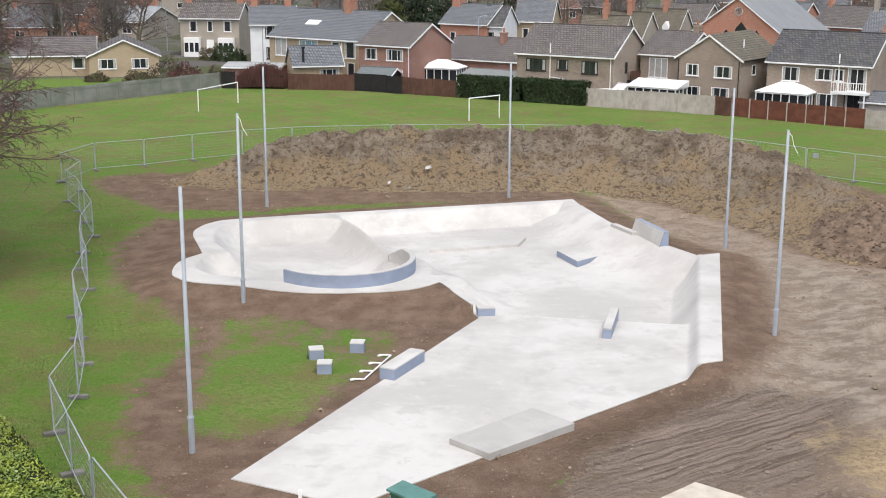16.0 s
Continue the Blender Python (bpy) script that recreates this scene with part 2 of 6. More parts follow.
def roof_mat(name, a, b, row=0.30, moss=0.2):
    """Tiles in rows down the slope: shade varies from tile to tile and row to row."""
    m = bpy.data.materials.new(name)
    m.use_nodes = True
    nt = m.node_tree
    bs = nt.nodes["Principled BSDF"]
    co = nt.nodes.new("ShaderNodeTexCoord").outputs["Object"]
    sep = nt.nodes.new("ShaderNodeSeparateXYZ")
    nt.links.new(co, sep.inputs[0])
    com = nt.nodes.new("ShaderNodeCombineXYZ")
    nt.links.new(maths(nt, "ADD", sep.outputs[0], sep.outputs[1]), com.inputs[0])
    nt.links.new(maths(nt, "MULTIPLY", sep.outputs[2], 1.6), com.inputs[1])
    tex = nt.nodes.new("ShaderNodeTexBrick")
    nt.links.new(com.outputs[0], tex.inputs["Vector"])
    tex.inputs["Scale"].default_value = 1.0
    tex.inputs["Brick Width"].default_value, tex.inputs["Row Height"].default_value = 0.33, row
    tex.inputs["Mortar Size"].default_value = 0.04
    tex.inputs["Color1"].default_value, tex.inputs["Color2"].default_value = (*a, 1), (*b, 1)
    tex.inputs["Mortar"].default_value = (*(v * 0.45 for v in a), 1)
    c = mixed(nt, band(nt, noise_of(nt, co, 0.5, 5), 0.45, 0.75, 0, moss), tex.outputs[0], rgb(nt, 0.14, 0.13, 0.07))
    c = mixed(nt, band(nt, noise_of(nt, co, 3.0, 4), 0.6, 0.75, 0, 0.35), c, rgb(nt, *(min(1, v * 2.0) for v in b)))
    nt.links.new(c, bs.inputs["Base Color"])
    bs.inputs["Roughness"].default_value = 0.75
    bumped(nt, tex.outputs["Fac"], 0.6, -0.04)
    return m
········
WHAT TO DO: Omit the pictures and give the material again, exactly and in full.

FULL RESPONSE:
16.0 s
Continue the Blender Python (bpy) script that recreates this scene with part 2 of 6. More parts follow.
def roof_mat(name, a, b, row=0.30, moss=0.2):
    """Tiles in rows down the slope: shade varies from tile to tile and row to row."""
    m = bpy.data.materials.new(name)
    m.use_nodes = True
    nt = m.node_tree
    bs = nt.nodes["Principled BSDF"]
    co = nt.nodes.new("ShaderNodeTexCoord").outputs["Object"]
    sep = nt.nodes.new("ShaderNodeSeparateXYZ")
    nt.links.new(co, sep.inputs[0])
    com = nt.nodes.new("ShaderNodeCombineXYZ")
    nt.links.new(maths(nt, "ADD", sep.outputs[0], sep.outputs[1]), com.inputs[0])
    nt.links.new(maths(nt, "MULTIPLY", sep.outputs[2], 1.6), com.inputs[1])
    tex = nt.nodes.new("ShaderNodeTexBrick")
    nt.links.new(com.outputs[0], tex.inputs["Vector"])
    tex.inputs["Scale"].default_value = 1.0
    tex.inputs["Brick Width"].default_value, tex.inputs["Row Height"].default_value = 0.33, row
    tex.inputs["Mortar Size"].default_value = 0.04
    tex.inputs["Color1"].default_value, tex.inputs["Color2"].default_value = (*a, 1), (*b, 1)
    tex.inputs["Mortar"].default_value = (*(v * 0.45 for v in a), 1)
    c = mixed(nt, band(nt, noise_of(nt, co, 0.5, 5), 0.45, 0.75, 0, moss), tex.outputs[0], rgb(nt, 0.14, 0.13, 0.07))
    c = mixed(nt, band(nt, noise_of(nt, co, 3.0, 4), 0.6, 0.75, 0, 0.35), c, rgb(nt, *(min(1, v * 2.0) for v in b)))
    nt.links.new(c, bs.inputs["Base Color"])
    bs.inputs["Roughness"].default_value = 0.75
    bumped(nt, tex.outputs["Fac"], 0.6, -0.04)
    return m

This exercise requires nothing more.